A small propaganda group, and every revolutionary organisation passes through this phase, has no need to fill out every detail in its programme. However, when an organisation becomes larger, when it becomes a factor in the situation, it is necessary to give a more precise shape to the demands that we put forward.
But at ail times, what we demand, the slogans that we advance, are important. They determine the effect we have on those we are trying to win, and are also important from a historical point of view.
For instance, on the issue of Northern Ireland we can point back to the position that we took in 1969 on the deployment of British troops.
No other organisation can reprint the material from this period. Our material has stood the test of time.

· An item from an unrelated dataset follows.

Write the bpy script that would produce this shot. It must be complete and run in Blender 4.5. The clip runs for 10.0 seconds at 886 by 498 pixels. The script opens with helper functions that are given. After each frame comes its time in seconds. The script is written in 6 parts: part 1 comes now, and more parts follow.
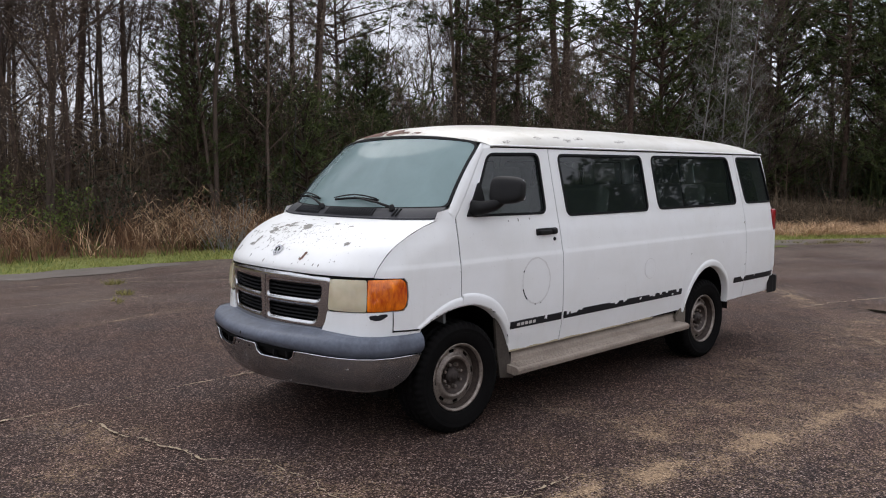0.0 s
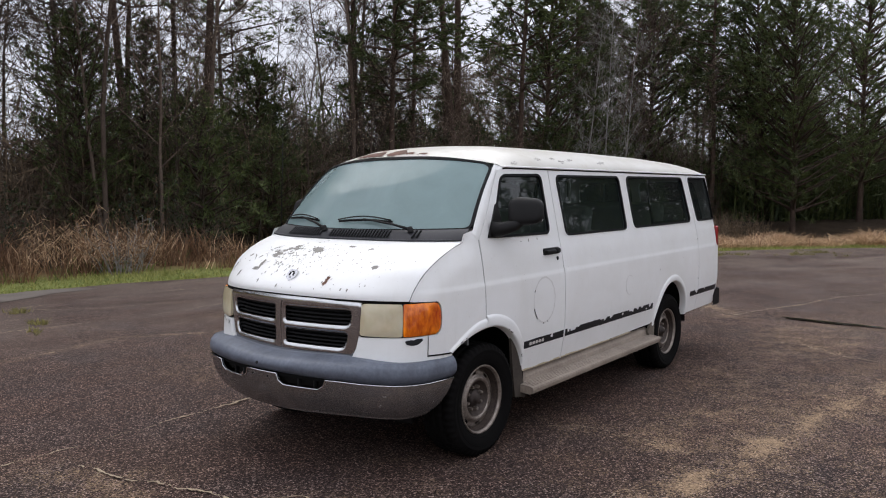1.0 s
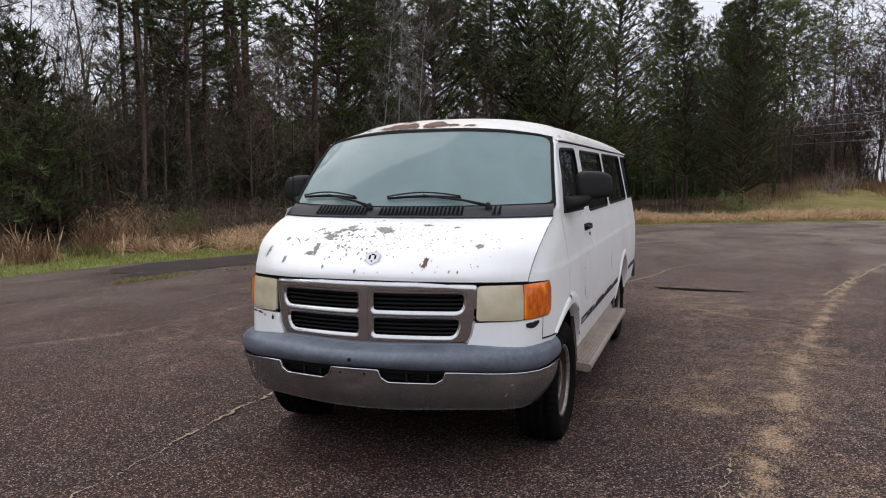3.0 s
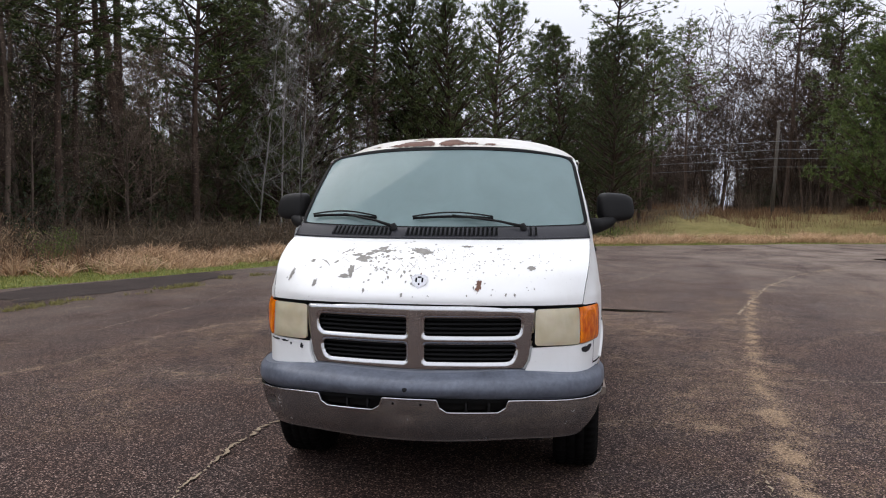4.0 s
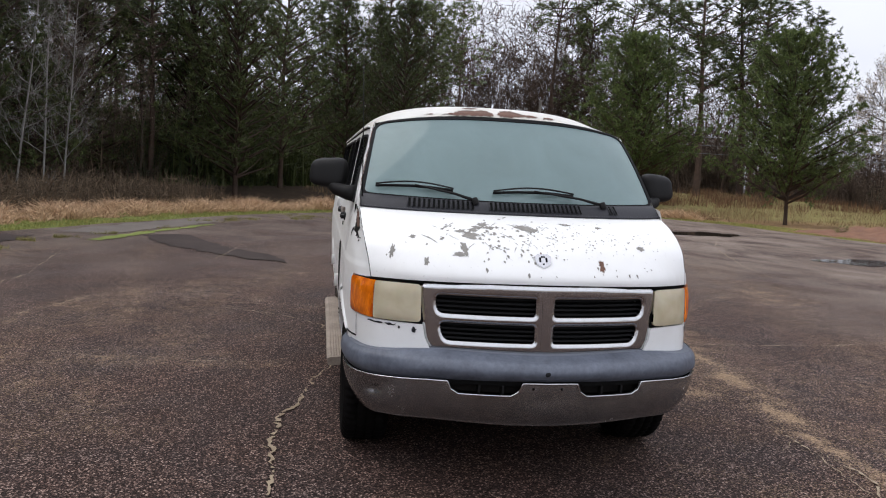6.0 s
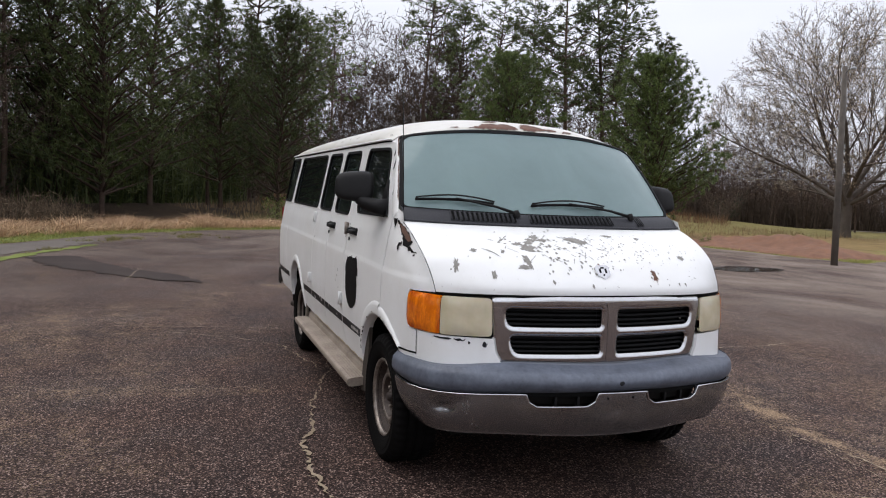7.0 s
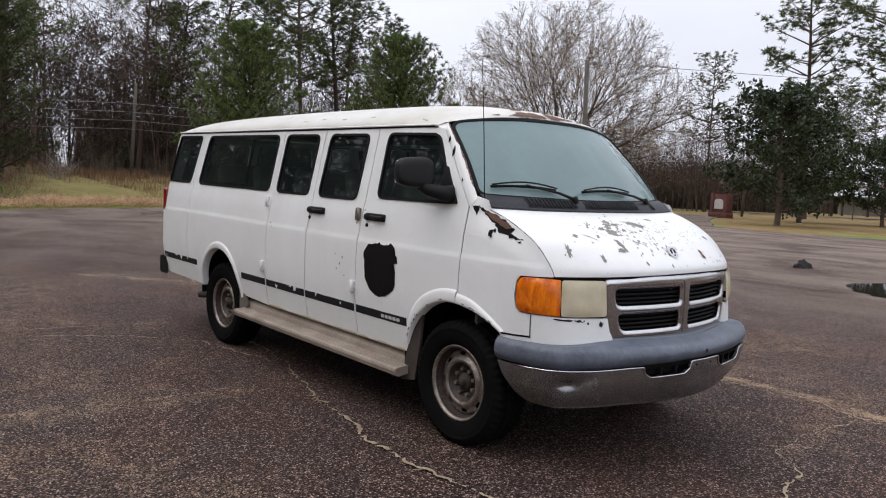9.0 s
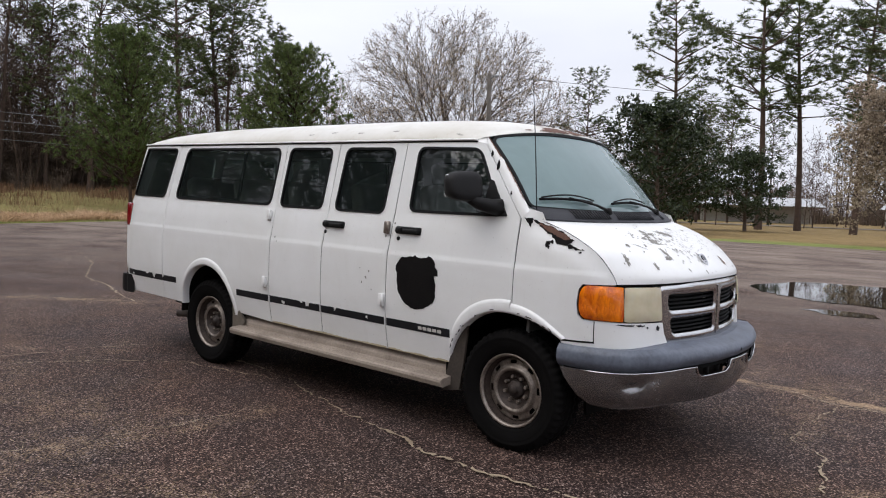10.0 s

However, this does not prevent our opponents from rummaging through the store rooms of history to see whether they can find even seemingly obscure and detailed points with which to undermine our position.
In Brazil, in the polemic which is taking place between the supporters of the CWI and the supporters of the LIT inside the PSTU, the LIT have dredged up how we allegedly voted on a "troops out" resolution at a conference in 1969 or 1970.
This shows that even when we constitute a small organisation the position we take on issues will be raised once we become a sizeable force and a factor in the situation.